Baby boomers like Kelliher, Franken and Coleman also grew up in a different atmosphere than their parents. While nobody interviewed suggested that prejudice has entirely disappeared, Carey McWilliams’s assessment and subsequent examinations of antisemitism in the state shocked many Minnesotans. Humphrey, then the mayor of Minneapolis, along with the governor pushed legislation to remove covenants that restricted where Jews could live, and allowed them to teach, serve in government and work in banking. Humphrey would go on to become a champion of civil rights in the U.S. Senate.

Whether a Jewish Democrat will be sent to Washington in November is another question. The latest polls find the race statistically tied.

“I’m going to take Norm Coleman,” Franken told supporters gathered recently in the parking lot of a library in Woodbury, a suburb east of St. Paul.
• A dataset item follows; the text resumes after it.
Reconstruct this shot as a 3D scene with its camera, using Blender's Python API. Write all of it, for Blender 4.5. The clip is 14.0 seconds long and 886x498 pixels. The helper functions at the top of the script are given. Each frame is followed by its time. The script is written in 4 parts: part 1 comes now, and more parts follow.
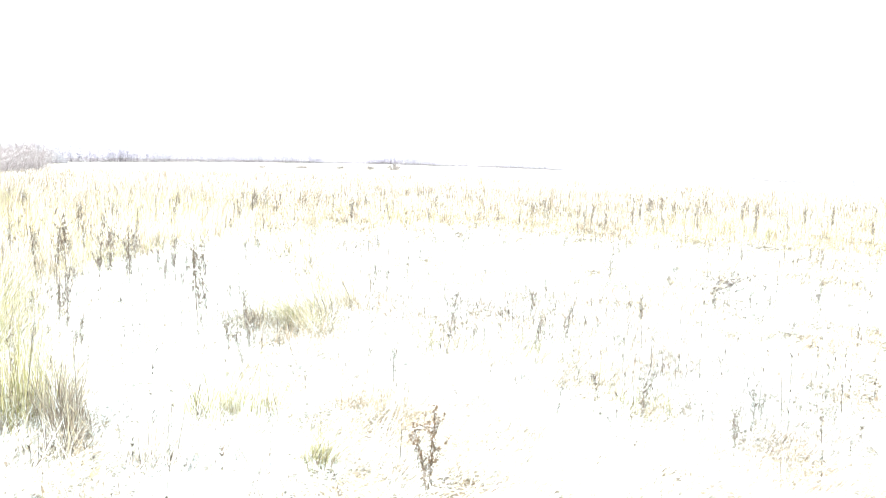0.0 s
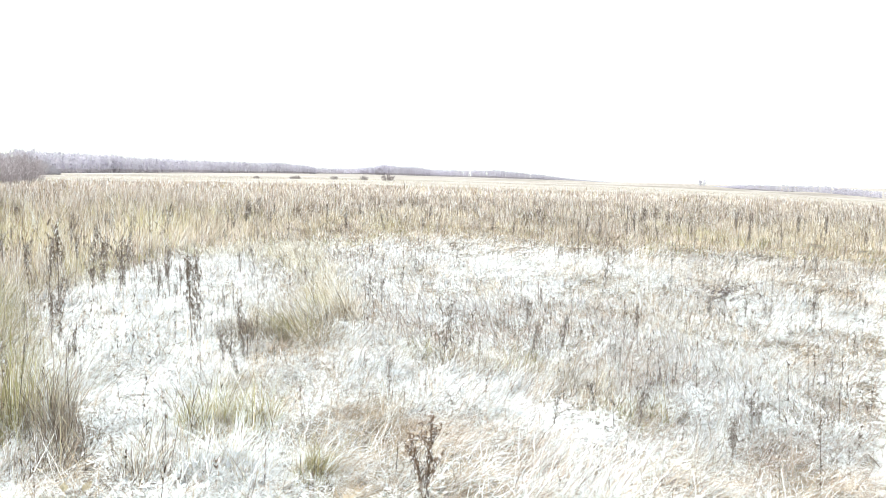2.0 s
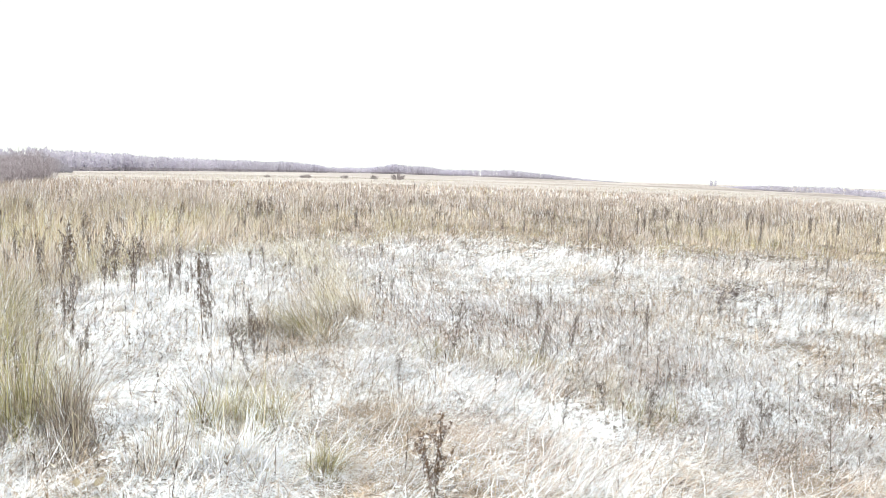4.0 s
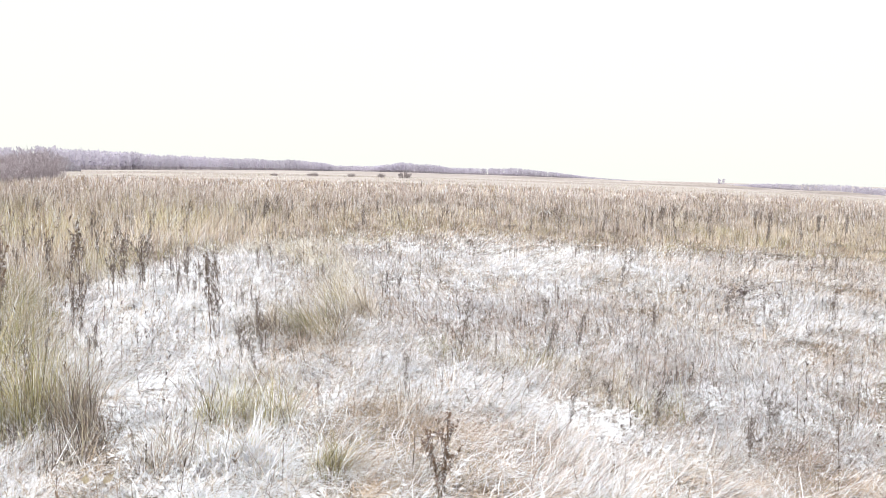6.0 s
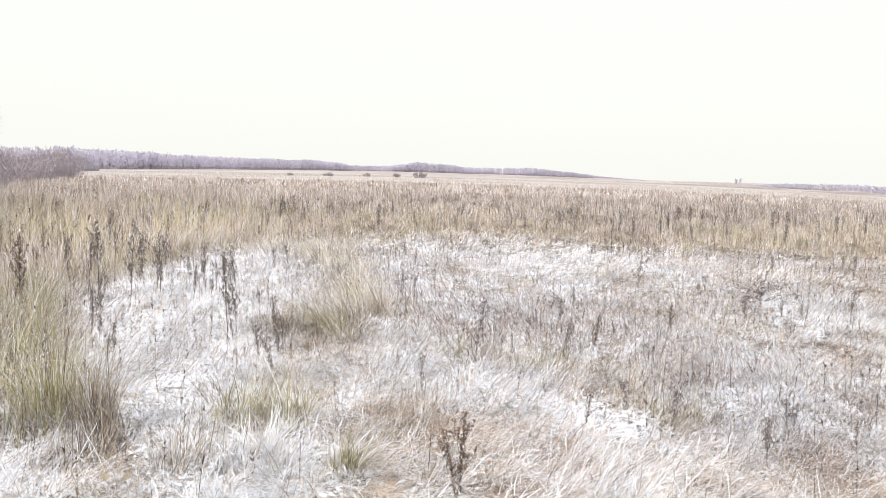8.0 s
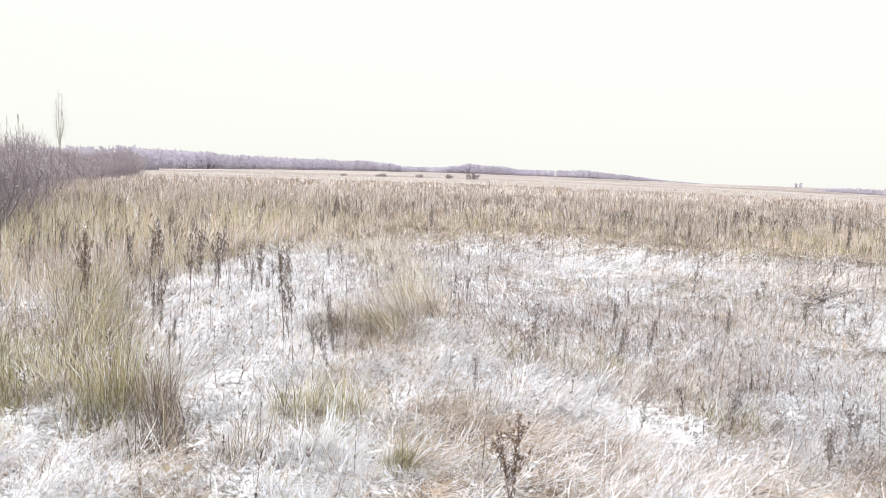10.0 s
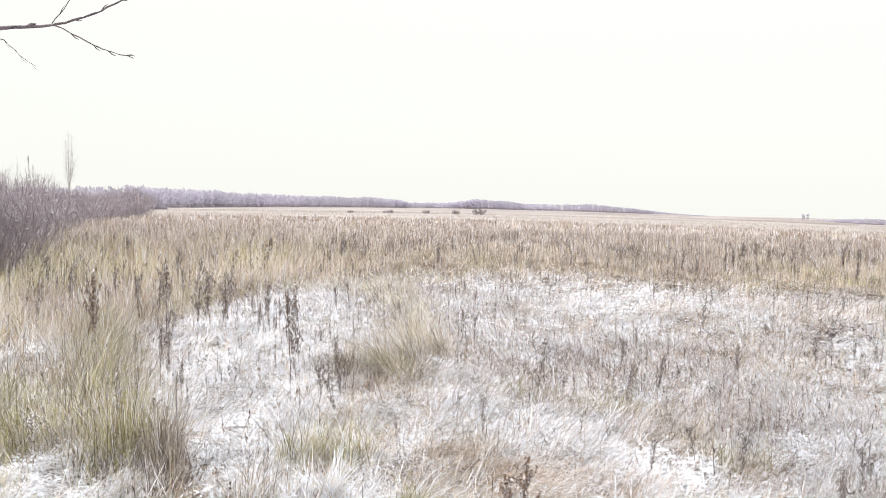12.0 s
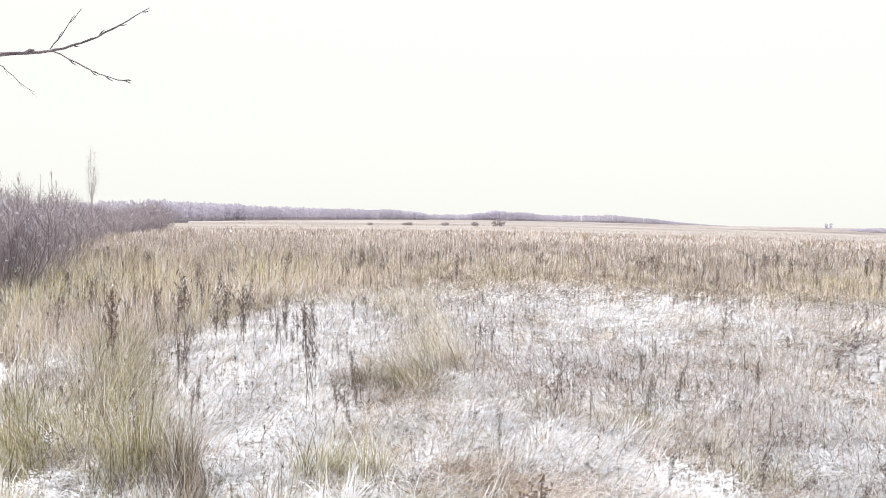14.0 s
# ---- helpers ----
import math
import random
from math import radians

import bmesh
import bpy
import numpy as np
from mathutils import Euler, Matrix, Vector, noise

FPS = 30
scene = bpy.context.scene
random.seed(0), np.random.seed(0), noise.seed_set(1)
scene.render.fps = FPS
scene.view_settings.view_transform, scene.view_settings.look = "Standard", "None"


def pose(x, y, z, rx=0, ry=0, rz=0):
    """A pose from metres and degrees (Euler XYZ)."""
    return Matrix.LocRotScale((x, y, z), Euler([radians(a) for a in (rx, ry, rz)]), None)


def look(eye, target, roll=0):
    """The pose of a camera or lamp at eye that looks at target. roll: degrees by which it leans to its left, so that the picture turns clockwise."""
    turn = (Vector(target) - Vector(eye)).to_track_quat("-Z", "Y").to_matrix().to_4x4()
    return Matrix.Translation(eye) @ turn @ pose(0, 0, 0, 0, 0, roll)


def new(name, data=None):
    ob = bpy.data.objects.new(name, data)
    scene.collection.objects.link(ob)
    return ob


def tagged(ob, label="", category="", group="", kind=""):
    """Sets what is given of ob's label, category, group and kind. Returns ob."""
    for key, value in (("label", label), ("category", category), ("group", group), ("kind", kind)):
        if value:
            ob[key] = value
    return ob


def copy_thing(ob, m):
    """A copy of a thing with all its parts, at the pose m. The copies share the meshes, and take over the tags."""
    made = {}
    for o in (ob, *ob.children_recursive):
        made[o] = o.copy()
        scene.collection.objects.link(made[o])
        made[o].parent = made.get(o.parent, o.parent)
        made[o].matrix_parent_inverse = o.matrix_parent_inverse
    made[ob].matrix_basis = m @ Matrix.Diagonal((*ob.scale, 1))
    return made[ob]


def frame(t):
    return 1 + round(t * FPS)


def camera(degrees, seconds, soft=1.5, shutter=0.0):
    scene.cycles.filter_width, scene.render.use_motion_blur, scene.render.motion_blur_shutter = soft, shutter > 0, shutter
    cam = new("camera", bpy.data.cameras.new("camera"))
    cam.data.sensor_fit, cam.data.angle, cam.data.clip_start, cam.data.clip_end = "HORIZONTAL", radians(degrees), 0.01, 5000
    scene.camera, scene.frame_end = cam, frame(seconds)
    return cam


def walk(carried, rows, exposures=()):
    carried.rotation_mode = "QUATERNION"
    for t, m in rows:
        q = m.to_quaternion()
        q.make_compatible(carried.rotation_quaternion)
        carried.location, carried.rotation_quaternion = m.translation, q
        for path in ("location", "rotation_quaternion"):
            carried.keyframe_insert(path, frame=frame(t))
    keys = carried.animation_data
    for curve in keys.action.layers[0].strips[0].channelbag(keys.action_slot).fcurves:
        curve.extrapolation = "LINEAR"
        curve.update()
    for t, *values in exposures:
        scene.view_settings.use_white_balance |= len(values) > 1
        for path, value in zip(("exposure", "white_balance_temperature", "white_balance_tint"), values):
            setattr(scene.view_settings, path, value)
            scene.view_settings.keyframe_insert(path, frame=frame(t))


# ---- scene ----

# ------------------------------------------------------------ camera
cam = camera(56, 14.0, soft=0.7)
PATH = [
    (0, look((0.042, 0.002, 1.654), (1.672, 19.839, -0.300), 1.59)),
    (0.1, look((0.042, 0.012, 1.650), (1.890, 19.838, -0.395), 1.50)),
    (0.2, look((0.043, 0.022, 1.646), (1.995, 19.837, -0.420), 1.36)),
    (0.5, look((0.044, 0.044, 1.638), (2.097, 19.834, -0.404), 1.12)),
    (1, look((0.040, 0.039, 1.642), (1.955, 19.868, -0.132), 1.28)),
    (1.5, look((0.033, 0.038, 1.641), (1.877, 19.880, -0.064), 1.39)),
    (2, look((0.034, 0.028, 1.645), (1.800, 19.876, -0.064), 1.44)),
    (2.5, look((0.034, 0.020, 1.645), (1.756, 19.875, -0.037), 1.38)),
    (3, look((0.029, 0.019, 1.642), (1.683, 19.876, -0.078), 1.53)),
    (5.5, look((0.031, 0.007, 1.647), (1.448, 19.881, -0.093), 1.57)),
    (6, look((0.029, 0.010, 1.646), (1.396, 19.884, -0.129), 1.60)),
    (6.5, look((0.029, 0.007, 1.648), (1.319, 19.885, -0.146), 1.60)),
    (7, look((0.032, 0.002, 1.646), (1.292, 19.880, -0.163), 1.68)),
    (7.5, look((0.027, -0.002, 1.646), (1.231, 19.880, -0.162), 1.65)),
    (8, look((0.021, -0.002, 1.648), (1.029, 19.892, -0.143), 1.62)),
    (8.5, look((0.011, 0.009, 1.644), (0.605, 19.918, -0.167), 1.74)),
    (11, look((-0.008, -0.028, 1.650), (-0.401, 19.896, -0.040), 2.03)),
    (11.5, look((-0.003, -0.033, 1.660), (-0.391, 19.915, 0.278), 1.70)),
    (12, look((0.005, -0.021, 1.686), (-0.425, 19.952, 0.734), 1.35)),
    (12.5, look((0.018, -0.020, 1.696), (-0.260, 19.967, 1.030), 1.58)),
    (13, look((0.029, -0.013, 1.702), (-0.501, 19.969, 1.055), 1.57)),
    (13.5, look((0.040, -0.018, 1.702), (-0.671, 19.960, 1.094), 1.12)),
    (14, look((0.035, -0.002, 1.704), (-0.864, 19.966, 1.024), 1.00)),
]
EXPOSURE = [(0, 1.36, 6300, -6), (0.1, 1.24, 6300, -6), (0.3, 1.0, 6310, -6), (0.5, 0.80, 6320, -5), (1.0, 0.58, 6340, -4), (1.5, 0.46, 6360, -3), (2.0, 0.37, 6380, -1),
            (3.0, 0.26, 6430, 2), (5.5, 0.1, 6480, 6), (6.5, 0.02, 6500, 10), (7.5, 0.0, 6500, 10), (8.5, 0.0, 6500, 10), (11.0, 0.0, 6500, 10), (14.0, 0.0, 6500, 10)]
walk(cam, PATH, EXPOSURE)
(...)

At that campaign rally and others, he weaved smoothly between stand-up bits he might use to mock Republicans on his Air America radio show and talking about the need for investment in infrastructure, education, and research and development.

And Franken has won over many key Democratic and community leaders, including Sam Kaplan, an influential member of the Jewish community and major fundraiser who chaired Wellstone’s campaigns. “He’s a neophyte in terms of being a candidate, but he’s a very, very skilled guy,” said Kaplan, who along with comedian and television star Larry David hosted a recent Franken fundraiser.

But Coleman’s image as a centrist, combined with the success of bringing the Republican National Convention to the Twin Cities earlier this month, gives him a following. “I’ve got a record of working with people, and I’m running against a guy whose experience is ripping apart people he disagrees with,” Coleman told the Forward.

“I’ve given my life to public service,” he said — including, he hastened to add, serving as a leader of the Jewish National Fund.